***** MATERIAL PROVIDED

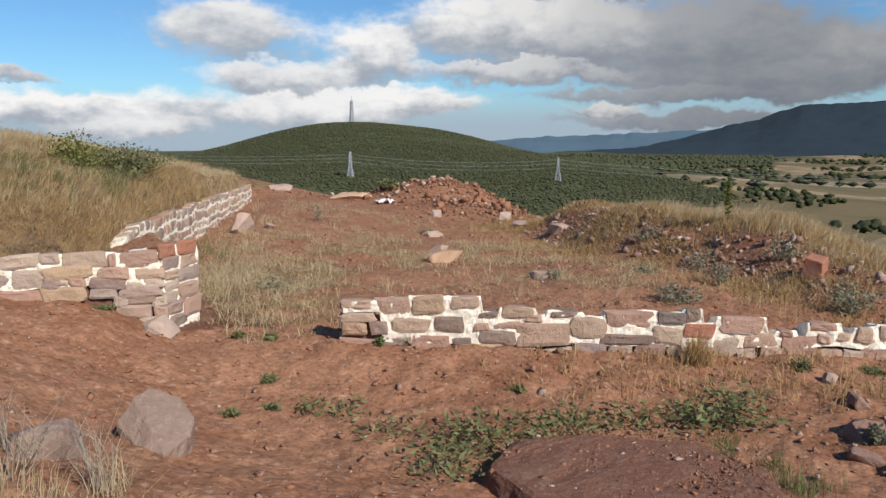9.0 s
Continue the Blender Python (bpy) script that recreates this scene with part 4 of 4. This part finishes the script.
def shrub(name, x, y, w, h, leaves, mat, label, category="shrub", stems=14, leaf=0.025, stem_mat=None, flowers=0, fill=0.45, spread=1.0, slim=0.4, group="", low=0.25):
    """A shrub of curved stems with leaves along their upper lengths."""
    ob = base(name, x, y, None, label, category, group)
    lines, pts, tips = [], [], []
    for _ in range(stems):
        a, out = G.uniform(0, 6.283), w / 2 * math.sqrt(G.uniform(0, 1)) * spread
        top = h * (1 - 0.45 * (out / (w / 2)) ** 2) * G.uniform(0.65, 1.08)
        line = []
        ox, oy = G.uniform(-0.06, 0.06) * w, G.uniform(-0.06, 0.06) * w
        for k in range(6):
            f = k / 5
            line.append((ox + math.cos(a) * out * f ** 0.8 + G.normal(0, 0.012) * w, oy + math.sin(a) * out * f ** 0.8 + G.normal(0, 0.012) * w, top * f ** 1.1 - 0.02))
        lines.append(line)
        tips.append(line[-1])
        line = np.array(line)
        m = max(3, leaves // stems)
        f = low + (1 - low) * G.uniform(0, 1, m) ** 0.7
        i = np.clip((f * 5).astype(int), 0, 4)
        p = line[i] + (line[i + 1] - line[i]) * (f * 5 - i)[:, None]
        pts.append(p + G.normal(0, 1, (m, 3)) * np.array([w, w, h * 0.8]) * 0.09 * fill)
    tagged(stem_mesh("stem_tangle", lines, max(0.0025, 0.005 * h), stem_mat or TWIG, ob, "thin brown stems"), kind="stuff")
    pts = np.concatenate(pts)
    pts[:, 2] = np.maximum(pts[:, 2], 0.0)
    tagged(leaf_mesh("foliage", pts, leaf, mat, ob, "", slim), kind="stuff")
    if flowers:
        tip = np.array(tips)[G.randint(0, len(tips), flowers)] + G.normal(0, 1, (flowers, 3)) * np.array([0.05, 0.05, 0.035])
        tagged(leaf_mesh("blossom", tip, 0.016, FLOWER, ob, "small bright yellow flower heads", 0.6, 1.5), kind="stuff")
    return ob


shrub("flowering_bush", -2.58, 5.85, 0.84, 0.72, 1500, YELLOW_GREEN, "open straggly bush with yellow flower heads on bare earth", "bush", 42, 0.027, None, 320, 0.45, 1.0, 0.3, low=0.55)
shrub("flowering_bush", -1.9, 5.05, 0.34, 0.2, 900, YELLOW_GREEN, "small yellow-green bush beside broken stones", "bush", 22, 0.025, None, 40, 0.6)
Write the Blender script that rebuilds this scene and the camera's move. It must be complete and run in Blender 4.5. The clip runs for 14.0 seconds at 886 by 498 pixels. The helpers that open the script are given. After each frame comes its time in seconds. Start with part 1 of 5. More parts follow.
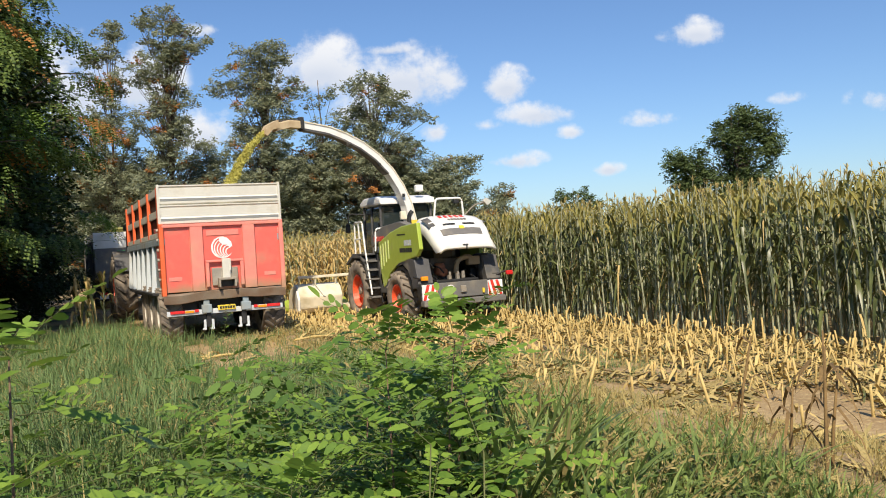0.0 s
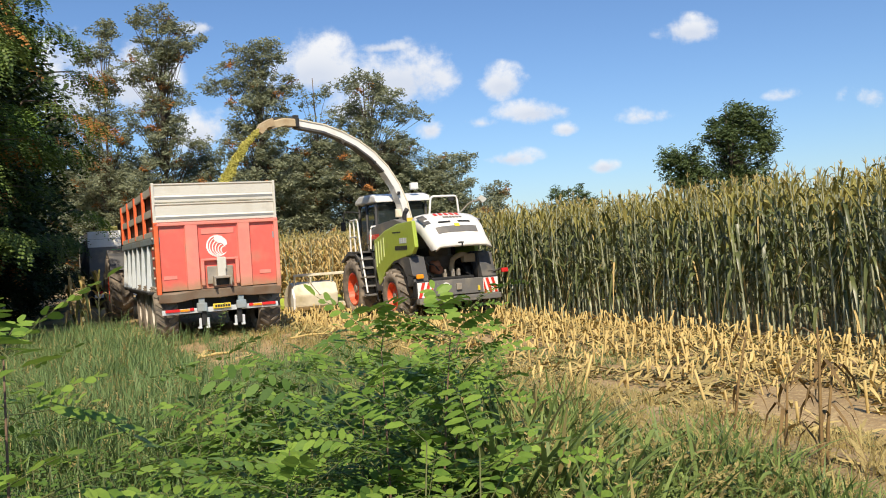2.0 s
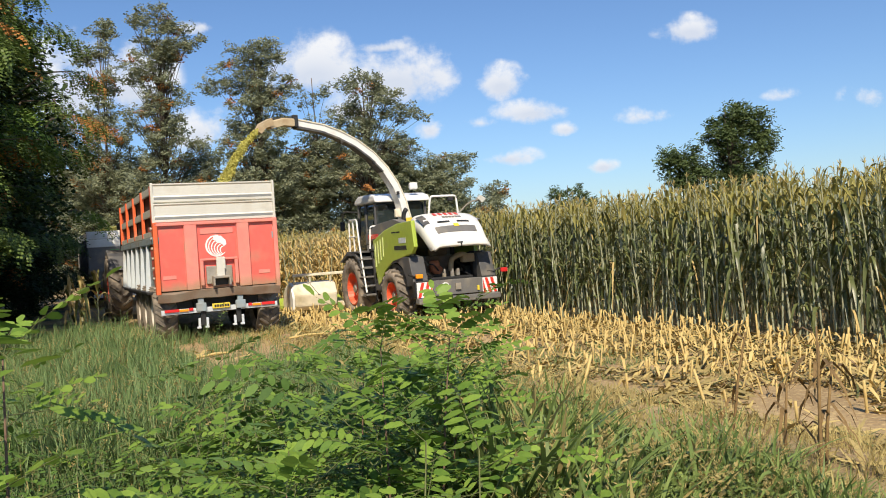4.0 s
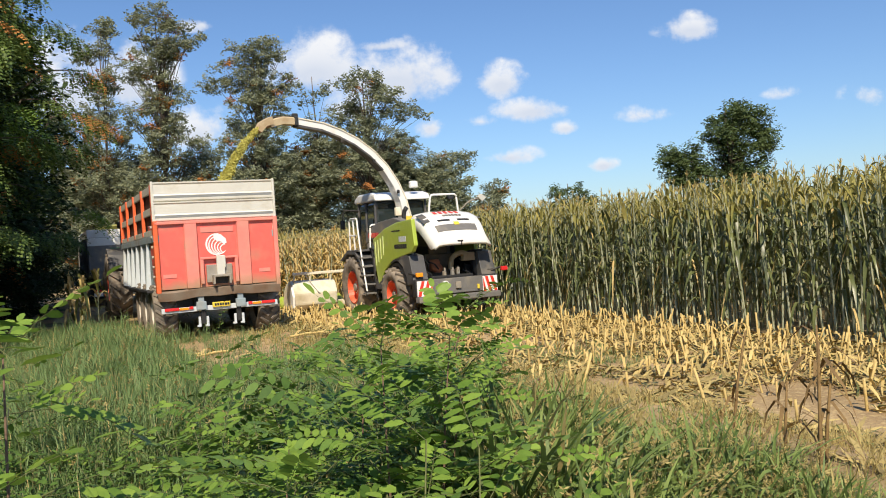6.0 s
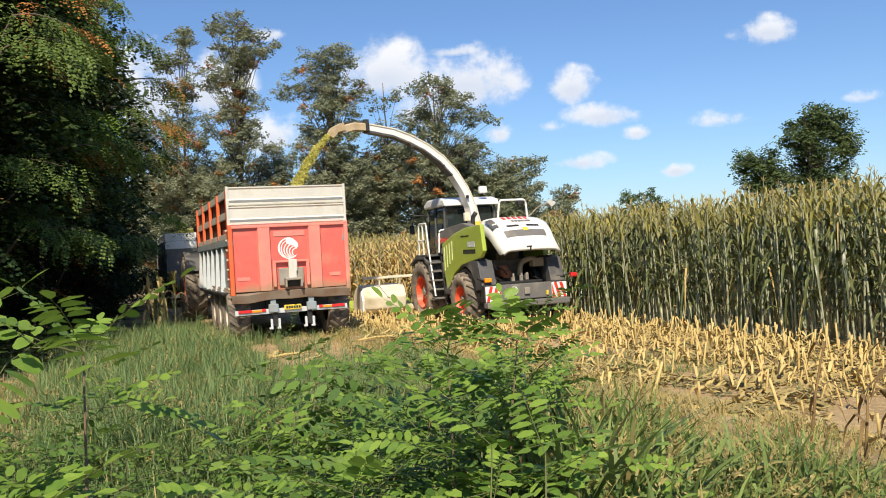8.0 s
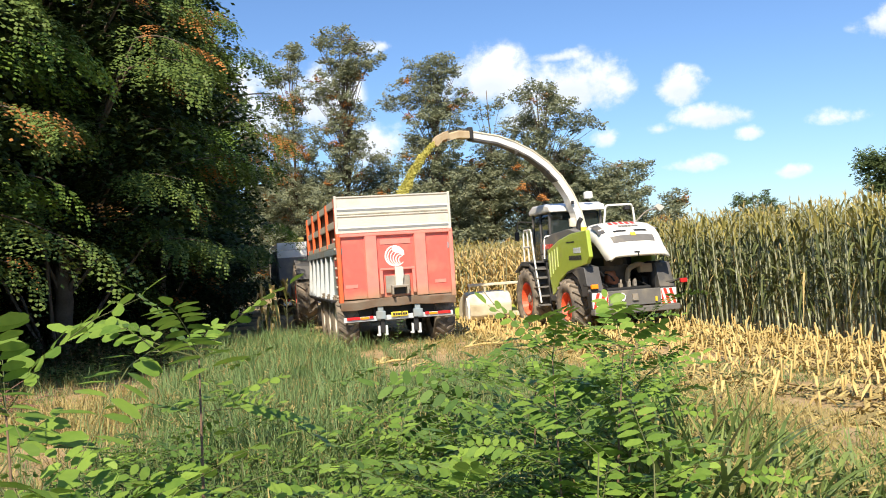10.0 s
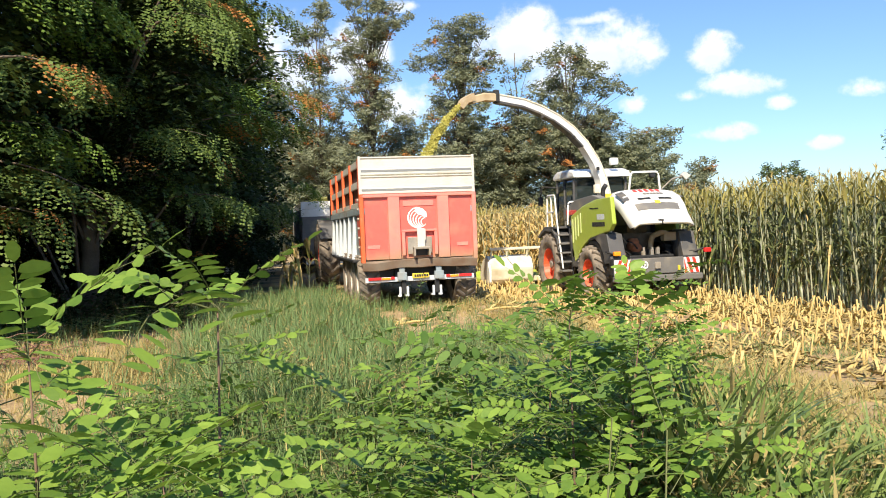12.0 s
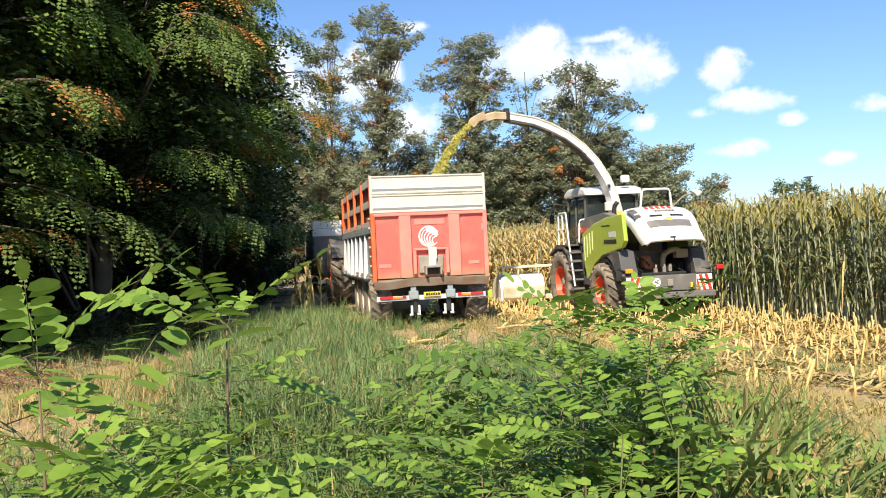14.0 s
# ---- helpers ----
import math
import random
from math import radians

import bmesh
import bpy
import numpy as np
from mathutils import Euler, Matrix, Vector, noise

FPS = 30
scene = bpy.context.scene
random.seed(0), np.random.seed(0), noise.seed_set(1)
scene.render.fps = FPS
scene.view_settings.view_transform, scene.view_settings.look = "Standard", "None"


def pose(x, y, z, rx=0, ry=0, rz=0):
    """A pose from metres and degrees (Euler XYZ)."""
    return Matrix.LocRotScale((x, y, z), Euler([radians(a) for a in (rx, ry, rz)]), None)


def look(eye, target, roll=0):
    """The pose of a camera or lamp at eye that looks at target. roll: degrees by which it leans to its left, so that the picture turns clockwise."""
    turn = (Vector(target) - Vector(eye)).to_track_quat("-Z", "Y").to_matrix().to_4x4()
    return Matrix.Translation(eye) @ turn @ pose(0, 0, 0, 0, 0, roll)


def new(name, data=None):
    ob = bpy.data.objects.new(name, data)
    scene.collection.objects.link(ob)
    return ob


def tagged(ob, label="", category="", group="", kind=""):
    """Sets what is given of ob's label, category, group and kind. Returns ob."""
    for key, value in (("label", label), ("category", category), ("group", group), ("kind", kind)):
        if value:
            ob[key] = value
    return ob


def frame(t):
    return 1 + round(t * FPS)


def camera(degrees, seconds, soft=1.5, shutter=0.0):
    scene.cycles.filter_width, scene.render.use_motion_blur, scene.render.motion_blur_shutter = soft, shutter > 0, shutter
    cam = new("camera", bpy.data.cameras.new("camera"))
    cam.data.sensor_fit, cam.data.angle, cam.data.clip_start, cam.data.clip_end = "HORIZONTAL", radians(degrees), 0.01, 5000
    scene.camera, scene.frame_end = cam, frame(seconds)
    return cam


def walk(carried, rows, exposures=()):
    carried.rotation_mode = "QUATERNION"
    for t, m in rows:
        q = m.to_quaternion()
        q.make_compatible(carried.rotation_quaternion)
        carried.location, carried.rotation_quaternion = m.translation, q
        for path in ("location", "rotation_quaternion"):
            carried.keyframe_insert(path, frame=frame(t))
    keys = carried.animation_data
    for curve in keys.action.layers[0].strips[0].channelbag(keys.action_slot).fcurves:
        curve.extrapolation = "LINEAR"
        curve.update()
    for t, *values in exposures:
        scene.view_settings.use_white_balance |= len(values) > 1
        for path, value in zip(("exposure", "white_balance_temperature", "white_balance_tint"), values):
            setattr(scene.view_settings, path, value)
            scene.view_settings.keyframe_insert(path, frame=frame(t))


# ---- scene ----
cam = camera(54.5, 14.0, 1.0)
PATH = [
    (0, pose(0.000, 0.0, 2.050, 89.79, 3.51, -0.04)),
    (0.5, pose(0.000, 0.0, 2.050, 89.73, 3.67, -0.05)),
    (1, pose(0.000, 0.0, 2.050, 89.72, 3.73, -0.08)),
    (1.5, pose(0.000, 0.0, 2.050, 89.71, 3.73, -0.02)),
    (2, pose(0.000, 0.0, 2.050, 89.62, 3.68, -0.35)),
    (2.5, pose(0.000, 0.0, 2.050, 89.60, 3.70, -0.47)),
    (3, pose(0.000, 0.0, 2.050, 89.61, 3.70, -0.39)),
    (5.5, pose(0.000, 0.0, 2.050, 89.55, 3.71, -0.42)),
    (6, pose(0.000, 0.0, 2.050, 89.51, 3.70, -0.39)),
    (6.5, pose(0.000, 0.0, 2.050, 89.50, 3.70, -0.40)),
    (7, pose(0.000, 0.0, 2.050, 89.50, 3.70, -0.40)),
    (7.5, pose(0.003, 0.0, 2.049, 89.57, 3.76, 0.52)),
    (8, pose(0.005, 0.0, 2.047, 90.15, 3.27, 4.21)),
    (8.5, pose(0.008, 0.0, 2.046, 90.49, 3.14, 7.69)),
    (9, pose(0.010, 0.0, 2.044, 90.71, 3.24, 10.03)),
    (9.2, pose(0.010, 0.0, 2.044, 90.77, 3.33, 10.36)),
    (11.3, pose(0.022, 0.0, 2.038, 91.30, 3.55, 12.50)),
    (11.5, pose(0.023, 0.0, 2.037, 90.56, 3.36, 12.72)),
    (12, pose(0.025, 0.0, 2.036, 88.66, 2.24, 12.76)),
    (12.5, pose(0.028, 0.0, 2.034, 88.99, 2.51, 12.87)),
    (13, pose(0.030, 0.0, 2.033, 89.95, 2.46, 13.46)),
    (13.5, pose(0.033, 0.0, 2.031, 89.92, 2.53, 13.68)),
    (14, pose(0.035, 0.0, 2.030, 89.94, 2.61, 13.54))]
walk(cam, PATH, [(0.0, 0.0), (7.0, 0.0), (9.0, 0.26), (12.0, 0.48), (14.0, 0.48)])

# ---- world, sun and exposure ----
FIELD = pose(0, 0, 0, 0, 0, 25)   # local x: across the lane (u), local y: along it (a)
SUN_DIR = Vector((0.04, -0.70, 0.70)).normalized()   # towards the sun
sun = new("sun", bpy.data.lights.new("sun", "SUN"))
sun.data.energy, sun.data.angle, sun.data.color = 6.0, radians(0.55), (1.0, 0.87, 0.69)
sun.matrix_world = look((0, 0, 60), Vector((0, 0, 60)) - SUN_DIR)

# each cloud: across, up (per metre ahead), half width, half height, density
CLOUDS = [
    (0.310, 0.226, 0.038, 0.020, 1.00), (-0.259, 0.267, 0.028, 0.011, 0.80), (-0.045, 0.230, 0.032, 0.010, 0.90),
    (-0.130, 0.205, 0.058, 0.042, 1.00), (-0.036, 0.190, 0.072, 0.042, 1.00), (0.086, 0.178, 0.029, 0.024, 1.00),
    (0.120, 0.144, 0.043, 0.018, 1.00), (0.059, 0.136, 0.026, 0.008, 0.50), (0.158, 0.122, 0.021, 0.010, 0.80),
    (0.247, 0.131, 0.038, 0.012, 0.55), (0.413, 0.145, 0.022, 0.010, 0.60), (0.511, 0.136, 0.033, 0.018, 0.60),
    (0.091, 0.092, 0.034, 0.013, 0.90), (0.199, 0.076, 0.018, 0.011, 1.00), (-0.418, 0.200, 0.070, 0.060, 1.00),
    (-0.345, 0.205, 0.050, 0.050, 1.00), (-0.267, 0.141, 0.045, 0.032, 0.90), (0.000, 0.132, 0.018, 0.016, 0.80),
    (-0.104, 0.157, 0.039, 0.026, 0.70)
]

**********

The lines from the one containing "scene.render.fps = FPS" to the one containing "turn = (Vector(target)", both included, are to be extracted exactly; give no other line.

scene.render.fps = FPS
scene.view_settings.view_transform, scene.view_settings.look = "Standard", "None"


def pose(x, y, z, rx=0, ry=0, rz=0):
    """A pose from metres and degrees (Euler XYZ)."""
    return Matrix.LocRotScale((x, y, z), Euler([radians(a) for a in (rx, ry, rz)]), None)


def look(eye, target, roll=0):
    """The pose of a camera or lamp at eye that looks at target. roll: degrees by which it leans to its left, so that the picture turns clockwise."""
    turn = (Vector(target) - Vector(eye)).to_track_quat("-Z", "Y").to_matrix().to_4x4()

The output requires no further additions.